The first of these arises from gender inequality and lost opportunities for all people to help generate and participate in the gains from economic growth. The choice to focus the 2007 report on the third MDG-the promotion of gender equality and empowerment of women-reflects a recognition by the international community that more is needed to support equality for the half of humanity disadvantaged through less access than men to rights (equality under the law), to resources (equality of opportunity), and to voice (political equality).

Fragile states

The second risk arises from the especially difficult development challenges and greater needs facing fragile states. Fragile states-countries with particularly weak governance, institutions, and capacity-comprise 9 percent of the developing world's population but over one-fourth of the extreme poor. They represent an enormous challenge: how can the international community provide resources to support efficient service delivery, postconflict recovery, and reform? Without addressing these development challenges the fragile states pose risks that can cross borders-through civil conflicts, risks to public health, and humanitarian crises.

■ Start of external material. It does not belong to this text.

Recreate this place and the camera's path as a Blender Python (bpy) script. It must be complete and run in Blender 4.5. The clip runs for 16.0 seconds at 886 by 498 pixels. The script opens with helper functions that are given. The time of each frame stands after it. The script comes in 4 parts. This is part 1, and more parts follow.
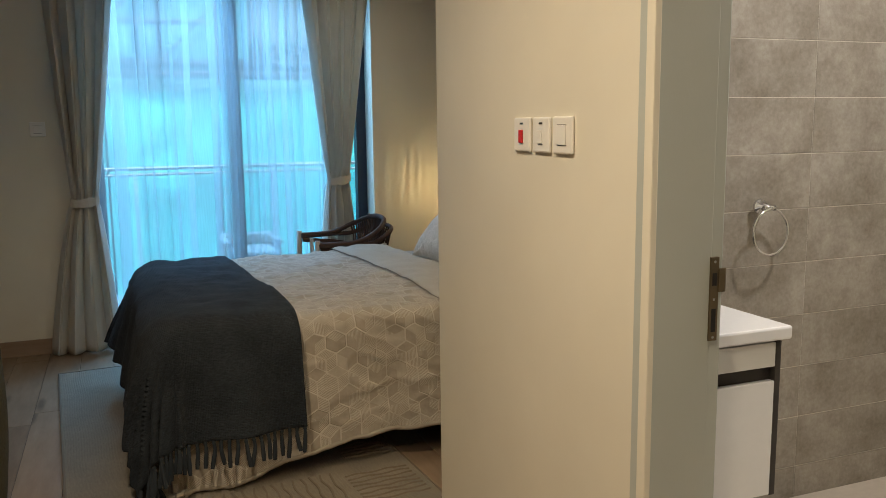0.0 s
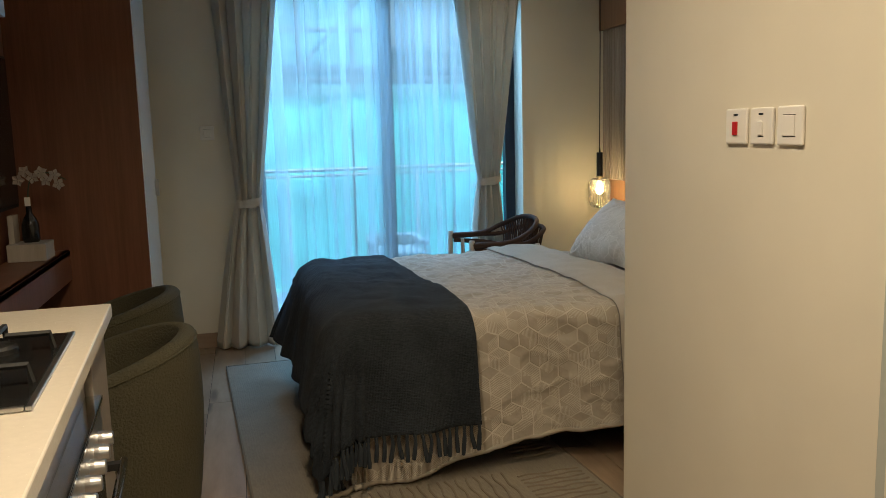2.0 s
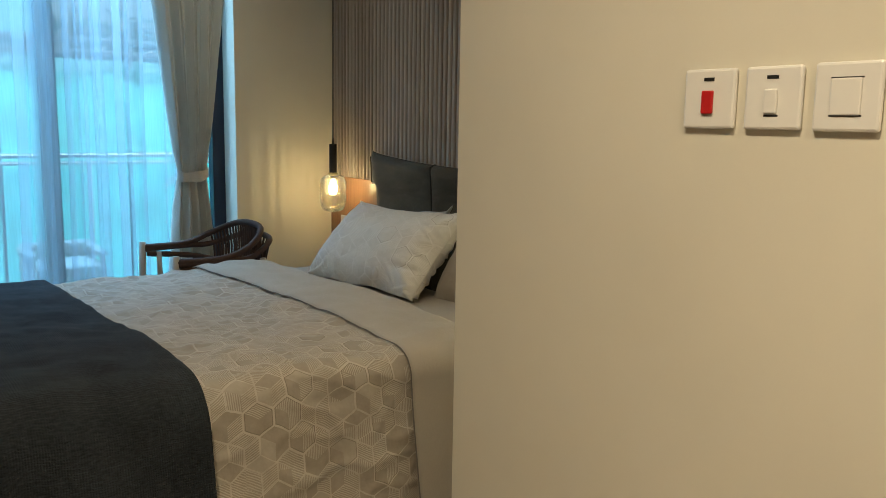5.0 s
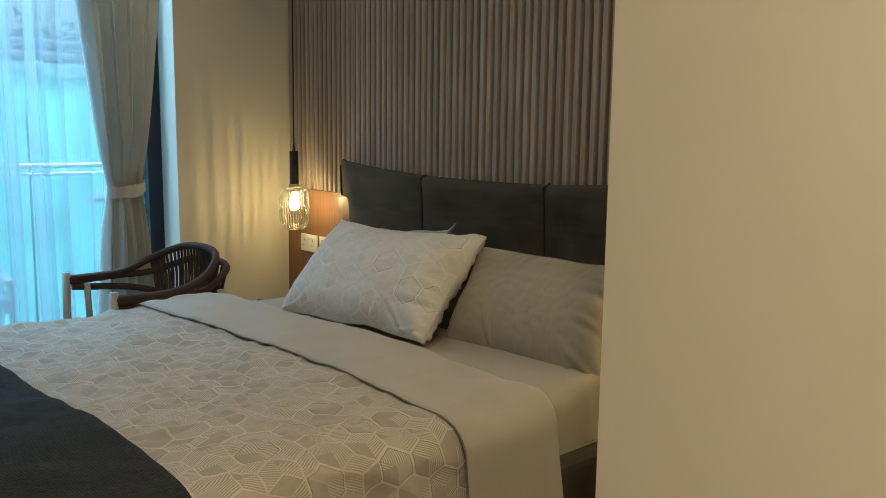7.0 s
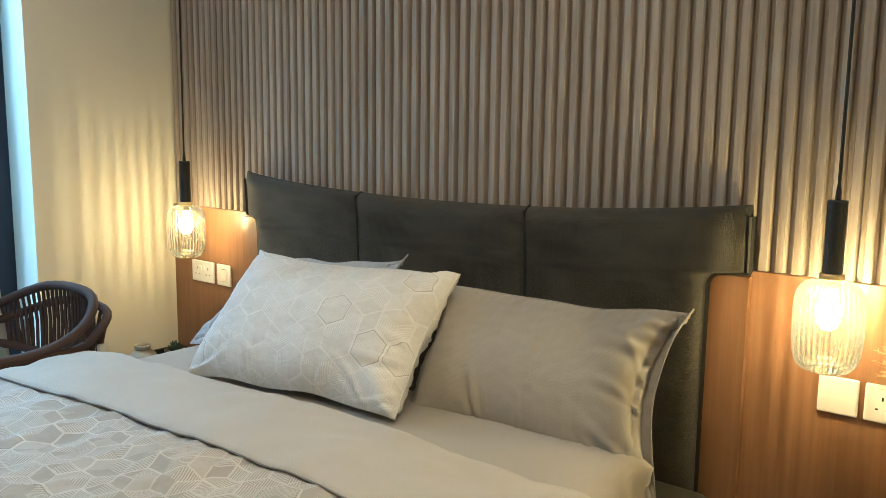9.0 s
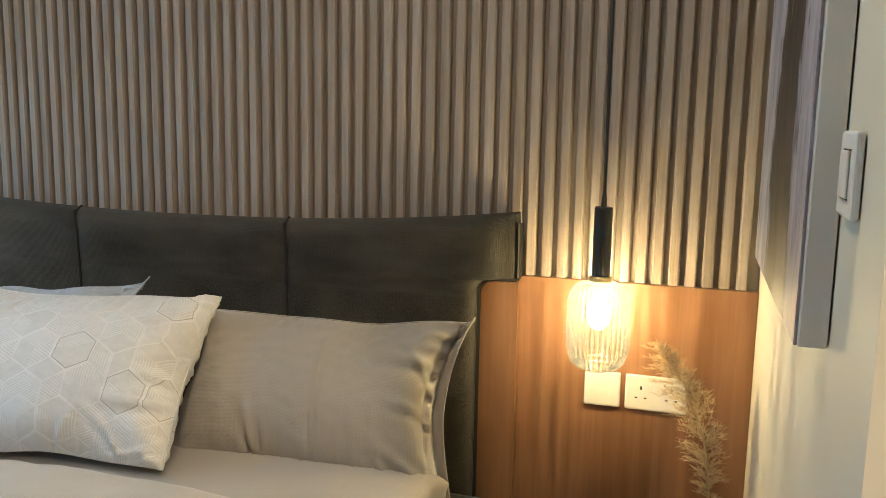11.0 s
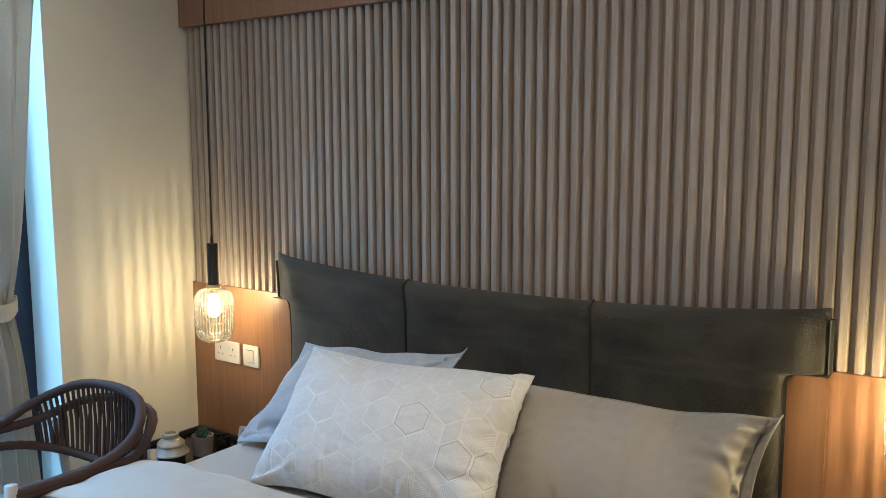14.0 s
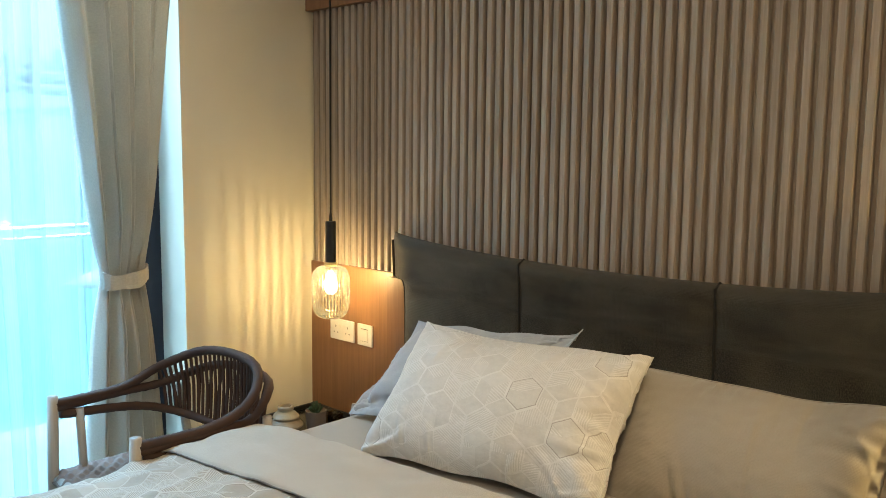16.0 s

Two additional risks pertain to environmental sustainability and securing the gains from trade liberalization. Natural resource depletion and environmental degradation pose risks to both the quality of growth, and the potential for sustaining future growth. Growth based on the depletion of natural wealth, rather than through increasing wealth for current and future generations, is unsustainable. The "adjusted net savings rate" measures national savings after accounting for resource depletion and damage to the environment, raising broad policy questions about environmental policies that are beyond the scope of this report but may be tackled in future GMRs.

Risks from failure to advance multilateral trade liberalization and expand market access are also highlighted in this year's report. The Doha Round of trade negotiations was effectively suspended in July 2006, but early in
2007 there was an informal agreement to resume talks. Failure to make progress means depriving many countries of vital opportunities for accelerating their growth through trade.

To address these risks and advance the MDG agenda there is a pressing need for better aid coordination to strengthen aid quality and scale-up assistance. This requires efforts by all parties-donors, international financial institutions (IFIs), and developing countries. Agreement needs to be forged at the global level on practical mechanisms and instruments to scale up aid and on measures to reduce the costs of aid fragmentation. Progress with scaling-up will require more and better aid resources (donors); sound, sequenced development strategies (developing partners); better technical support for strong strategies (the IFIs); and a more coherent "aid architecture" to reduce the costs of fragmentation.